D.C. council passes ‘100 by 32’ renewable mandate

Source: David Iaconangelo, E&E News reporter • Posted: Thursday, December 20, 2018

The Washington, D.C., City Council has approved a measure that would decarbonize the city’s power supply by 2032, the nation’s swiftest path to renewable electricity.

In remarks just before the unanimous vote, councilwoman and lead sponsor Mary Cheh said the law would serve as a model for other jurisdictions and couched the issue in moral terms.

“We’re doing this because it’s a moral imperative,” she said. “Unless we take action, we will leave a catastrophe to our grandchildren. And I don’t want my grandchild looking me in the face and saying, ‘Why did you do nothing?'”

Advocates from the DC Climate Coalition, which brings together green, labor, faith and consumer groups, said in a jubilant post-vote conference that the bill, which Mayor Muriel Bowser supports, would certify the district’s role as a climate leader.

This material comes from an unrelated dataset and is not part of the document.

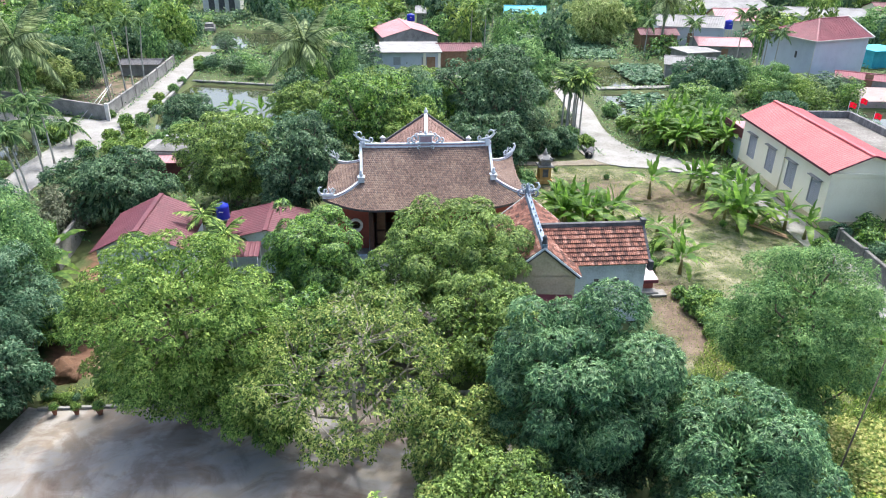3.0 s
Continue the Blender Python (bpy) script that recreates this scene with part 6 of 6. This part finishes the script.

“This is the strongest climate legislation anywhere in the country,” said Jamie DeMarco, a coordinator with the Citizens’ Climate Lobby.

The “D.C. Clean Energy Omnibus Act” also got the support of Exelon-owned Pepco, which called it “an important step toward advancing the cause of clean energy.” But the utility ruffled feathers when it won a late-stage amendment giving it the right to carry out energy-efficiency programs and recover the costs from ratepayers.

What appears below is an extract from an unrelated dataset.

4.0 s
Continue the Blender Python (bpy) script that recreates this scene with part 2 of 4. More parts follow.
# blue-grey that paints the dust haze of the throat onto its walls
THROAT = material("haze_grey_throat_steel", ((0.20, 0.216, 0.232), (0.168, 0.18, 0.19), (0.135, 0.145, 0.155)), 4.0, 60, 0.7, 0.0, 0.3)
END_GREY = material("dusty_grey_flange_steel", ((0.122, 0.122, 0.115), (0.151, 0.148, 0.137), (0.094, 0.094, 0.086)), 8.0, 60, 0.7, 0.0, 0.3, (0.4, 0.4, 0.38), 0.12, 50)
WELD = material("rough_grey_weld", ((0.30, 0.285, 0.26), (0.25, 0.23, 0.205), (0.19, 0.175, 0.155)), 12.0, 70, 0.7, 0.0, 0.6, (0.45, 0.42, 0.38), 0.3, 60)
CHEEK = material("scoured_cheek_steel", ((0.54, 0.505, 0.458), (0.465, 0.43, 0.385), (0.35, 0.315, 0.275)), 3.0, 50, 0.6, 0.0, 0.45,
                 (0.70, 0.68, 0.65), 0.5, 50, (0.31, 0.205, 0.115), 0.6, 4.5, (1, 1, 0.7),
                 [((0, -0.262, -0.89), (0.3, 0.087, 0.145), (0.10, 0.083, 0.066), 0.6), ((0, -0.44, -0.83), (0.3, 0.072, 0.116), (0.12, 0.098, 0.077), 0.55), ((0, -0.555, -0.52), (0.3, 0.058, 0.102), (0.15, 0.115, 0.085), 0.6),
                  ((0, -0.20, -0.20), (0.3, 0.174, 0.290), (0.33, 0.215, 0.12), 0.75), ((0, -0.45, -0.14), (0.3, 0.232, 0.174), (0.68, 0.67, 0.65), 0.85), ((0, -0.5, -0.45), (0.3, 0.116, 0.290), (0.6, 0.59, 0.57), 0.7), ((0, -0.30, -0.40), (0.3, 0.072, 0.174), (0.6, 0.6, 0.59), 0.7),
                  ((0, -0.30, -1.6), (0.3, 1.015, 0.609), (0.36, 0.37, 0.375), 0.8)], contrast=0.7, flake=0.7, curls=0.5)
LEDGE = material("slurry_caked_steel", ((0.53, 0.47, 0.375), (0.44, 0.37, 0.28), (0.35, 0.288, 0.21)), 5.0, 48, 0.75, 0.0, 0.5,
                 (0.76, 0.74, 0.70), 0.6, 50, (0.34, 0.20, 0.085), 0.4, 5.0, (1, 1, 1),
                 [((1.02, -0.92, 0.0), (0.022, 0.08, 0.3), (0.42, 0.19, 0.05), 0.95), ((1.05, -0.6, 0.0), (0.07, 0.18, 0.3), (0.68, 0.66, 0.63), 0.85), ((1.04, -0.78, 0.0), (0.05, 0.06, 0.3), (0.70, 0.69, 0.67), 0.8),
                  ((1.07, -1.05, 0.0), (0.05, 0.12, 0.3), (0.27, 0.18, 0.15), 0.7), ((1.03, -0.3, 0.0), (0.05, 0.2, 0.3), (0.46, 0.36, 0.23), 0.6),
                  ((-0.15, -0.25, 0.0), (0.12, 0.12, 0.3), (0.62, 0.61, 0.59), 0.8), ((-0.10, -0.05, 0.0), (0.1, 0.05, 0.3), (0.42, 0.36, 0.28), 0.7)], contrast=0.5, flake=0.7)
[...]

Cheh said the company had “hijacked the bill for energy programs” but urged the City Council not to “lose sight of the basic fact here that this bill is historic.”

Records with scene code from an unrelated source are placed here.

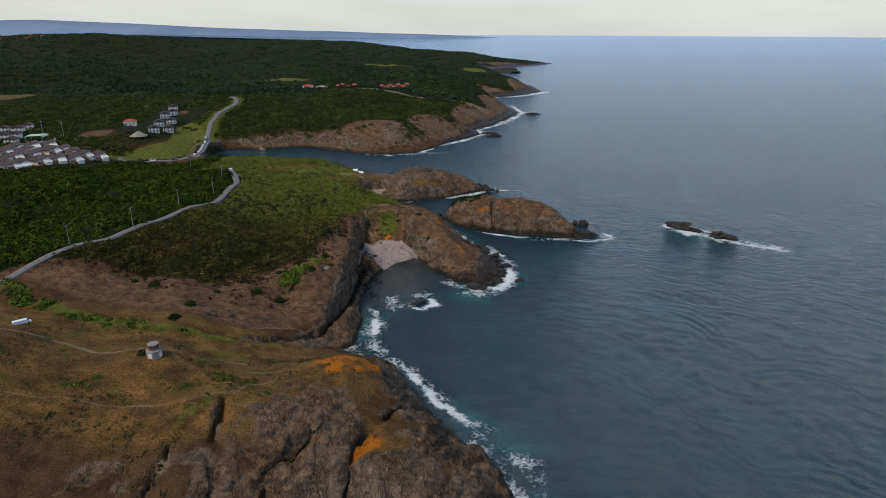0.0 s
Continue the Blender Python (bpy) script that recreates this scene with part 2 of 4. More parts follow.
# level of the ground away from the shore: x, y, height
LEVELS_SLOPE = [(-50, 172, 9), (-42, 180, 5), (-36, 187, 4.5), (-61, 168, 13), (-52, 110, 19), (-62, 96, 12), (-100, 104, 19), (-42, 94, 9), (-130, 95, 18), (-80, 80, 4), (-20, 95, 8)]
LEVELS_NEAR = [(-8, 118, 15), (-26, 149, 18), (-74, 146, 22), (-52, 124, 21.5), (-120, 140, 27), (-82, 177, 17.2), (-97, 198, 19.5),
               (-65, 204, 15), (-56, 206, 8.5), (-43, 190, 6), (-49, 221, 17), (-56, 260, 21), (-47, 290, 15.5), (-41, 277, 11.5), (-40.5, 285, 8.5), (-90, 240, 24),
               (-130, 212, 27), (-127, 247, 26.5), (-119, 347, 26), (-113, 268, 26.5), (-106, 308, 26.4), (-80, 320, 22), (-55, 360, 17), (-42, 245, 15.5), (-40, 230, 13.5), (-40, 212, 9.0), (-40, 255, 15.5), (-24, 345, 8), (-34, 360, 8), (-44, 375, 8), (-20, 330, 11), (-55, 407, 12), (-90, 415, 17),
               (-140, 425, 18), (-6, 284, 15.5), (3, 268, 13), (9, 259, 7.5), (16, 254, 3), (18, 268, 5), (14, 284, 5), (-14, 310, 14), (-30, 318, 15), (-20, 413, 15), (-36, 420, 7), (-4, 414, 9), (14, 413, 5.5), (-42, 408, 8)]
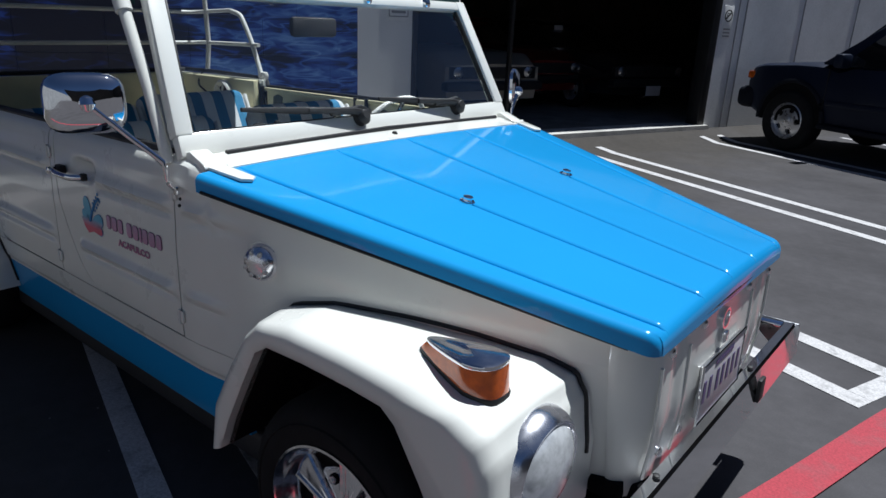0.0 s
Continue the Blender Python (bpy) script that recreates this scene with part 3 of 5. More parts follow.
part("tow_hitch", box(-2.54, -2.18, -0.04, 0.04, 0.40, 0.46, bevel=0.008), BLACK, suv)
part("grille", box(2.22, 2.30, -0.4, 0.4, 0.76, 0.94, bevel=0.02), BLACK, suv)
part("steering_wheel", tube([(0.55 + 0.06 * math.cos(a), 0.36 + 0.18 * math.sin(a), 1.17 + 0.17 * math.cos(a)) for a in frange(0, 2 * math.pi, 24)], 0.015, 8), BLACK, suv)
rows = []
for k in frange(0.04, 0.93, 5):
    z = 1.05 + 0.66 * k * 0.92
    xx = 1.13 - 0.62 * k
    hw = 0.80 - 0.17 * k
    rows.append([(xx + 0.03 - 0.05 * (y / hw) ** 2, y, z) for y in frange(-hw, hw, 8)])
part("windscreen", shell(rows, (-0.01, 0, 0)), DARKGLASS, suv, "dark windscreen")
rows = [[(-2.235 + 0.09 * k, y, 1.14 + 0.46 * k) for y in frange(-0.66 + 0.1 * k, 0.66 - 0.1 * k, 6)] for k in frange(0, 1, 3)]
part("rear_window", shell(rows, (0.01, 0, 0)), DARKGLASS, suv)
# the tail overhang
for ob in suv.children:
    for vert in ob.data.vertices:
        if vert.co.x < -1.86:
            vert.co.x -= 0.12
SUV_FRONT, SUV_REAR = Vector((-0.012, 7.82, 0)), Vector((2.582, 6.56, 0))
ax = (SUV_FRONT - SUV_REAR).normalized()
left = Vector((-ax.y, ax.x, 0))
mid = (SUV_FRONT + SUV_REAR) / 2 - left * 0.92
suv.matrix_world = Matrix.Translation((mid.x, mid.y, 0.008)) @ Matrix.Rotation(math.atan2(ax.y, ax.x), 4, "Z") @ Matrix.Rotation(radians(-0.4), 4, "Y")


# ---- cars inside the workshop ----
def old_car(label, paint, u, v, z, yaw, length=4.6, height=1.32, box_back=False):
    c = thing("parked_car", label, "car", group="cars inside the workshop")
    L2 = length / 2

    def sec(x):
        w = lerp([(-L2, 0.78), (-L2 + 0.3, 0.88), (L2 - 0.4, 0.88), (L2, 0.80)], x)
        t = lerp([(-L2, 0.78), (-L2 + 0.2, 0.88), (0.2, 0.92), (L2 - 0.15, 0.86), (L2, 0.72)], x)
        return [(0, 0.28), (w * 0.94, 0.28), (w, 0.5), (w * 0.99, 0.7), (w * 0.93, t - 0.03), (w * 0.85, t), (0, t + 0.02)]
    part("body", body_loft(frange(-L2, L2, 20), sec), paint, c)

    def cab(x):
        h = lerp([(-L2 + 0.5, 0.01), (-L2 + 1.2, height - 0.9), (0.15, height - 0.9), (0.75, 0.01)], x) if not box_back else lerp([(-L2 + 0.05, 0.3), (-L2 + 0.2, height - 0.9), (0.3, height - 0.9), (0.8, 0.01)], x)
        return [(0, 0.88), (0.78, 0.88), (0.78 - 0.25 * h, 0.88 + h * 0.9), (0.6 - 0.25 * h, 0.88 + h), (0, 0.88 + h + 0.01)]
    part("cabin", body_loft(frange(-L2 + 0.5 if not box_back else -L2 + 0.05, 0.75, 14), cab), DARKGLASS, c)
    part("roof", box(-L2 + 1.2, 0.16, -0.55, 0.55, height - 0.03, height + 0.012, bevel=0.012), paint, c)
    part("front_bumper", box(L2 - 0.06, L2 + 0.1, -0.82, 0.82, 0.40, 0.52, bevel=0.03), FRAME_DARK, c)
    part("grille", box(L2 - 0.02, L2 + 0.015, -0.74, 0.74, 0.55, 0.70, bevel=0.01), BLACK, c)
    if paint is BLACK_CAR:
        part("number_plate", box(L2 + 0.1, L2 + 0.112, -0.15, 0.15, 0.27, 0.42, bevel=0.003), PLATE, c, "white plate with dark bars")
    # white paper; on the right-hand car it stands in for a windscreen reflection
    part("windscreen_visor", box(0.30, 0.33, -0.42, -0.24, height - 0.22, height - 0.06, bevel=0.008), PLATE, c, "white paper and stand-in reflection behind the windscreen")
    for s in (1, -1):
        part("headlamp", lathe([(0.075, -0.03), (0.075, 0.02), (0.045, 0.035), (0.01, 0.04)], 20, Matrix.Translation((L2 + 0.0, s * 0.6, 0.63)) @ Matrix.Rotation(math.pi / 2, 4, "Y")), STEEL, c)
        for x in (-L2 + 0.85, L2 - 0.85):
            plain_wheel(c, x, s * 0.78, 0.31, 0.31, 0.19, s)
    c.matrix_world = uvm(u, v, z) @ Matrix.Rotation(radians(yaw), 4, "Z")


old_car("pale cream car standing in the dim workshop", PALE_CAR, -7.3, 4.35, 0.15, 5, height=1.45, box_back=True)
old_car("dark red coupe standing in the dim workshop", RED_CAR, -8.2, 6.0, 0.15, 4)
old_car("black coupe with a white plate in the dim workshop", BLACK_CAR, -7.45, 7.72, 0.15, -2)


# ---- the open white and blue car ----
car = thing("open_utility_car", "cream and sky-blue vintage open four-door utility car", "car")
HALF = [(-1.90, 0.60), (-1.80, 0.655), (-1.55, 0.70), (-1.0, 0.716), (0.62, 0.716), (0.90, 0.688), (1.30, 0.560), (1.74, 0.415), (1.80, 0.40)]
SIDE_CURVE = [(0.28, -0.045), (0.33, -0.03), (0.455, -0.010), (0.468, -0.009), (0.476, -0.0015), (0.50, 0.0), (0.60, 0.002), (0.80, 0.0), (0.98, -0.010), (1.008, -0.015), (1.022, -0.022), (1.036, -0.036), (1.09, -0.038)]
RIBS = ((0.905, 0.013, ((-0.66, -0.22), (0.12, 0.545), (0.60, 0.83))), (0.672, 0.014, ((-0.79, -0.22), (-0.02, 0.545), (0.60, 0.75))))


def hood_z(x):
    return 1.018 - (x - 0.71) * 0.186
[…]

Similar renewable policies are likely to be taken up next year in New York, whose governor announced he would seek a 100 percent standard for renewable electricity yesterday, and in Maryland, where a supermajority in both state legislative chambers have pledged support.

One bit of climate action contemplated in the D.C. council’s bill was advanced yesterday, when the district and nine Mid-Atlantic and Northeast states announced they would create a regionwide policy for curbing emissions from the transportation sector. The clean energy act would authorize the mayor to sign onto such a policy (Energywire, Nov. 28).

It also contains carve outs for solar generated within the district and limits sourcing of renewable power to other states on the PJM regional grid. Buildings would be subject to new emissions standards and taxes on vehicle registrations tied to fuel efficiency, while a clean energy investment fund would see an influx of new funding from heating bills.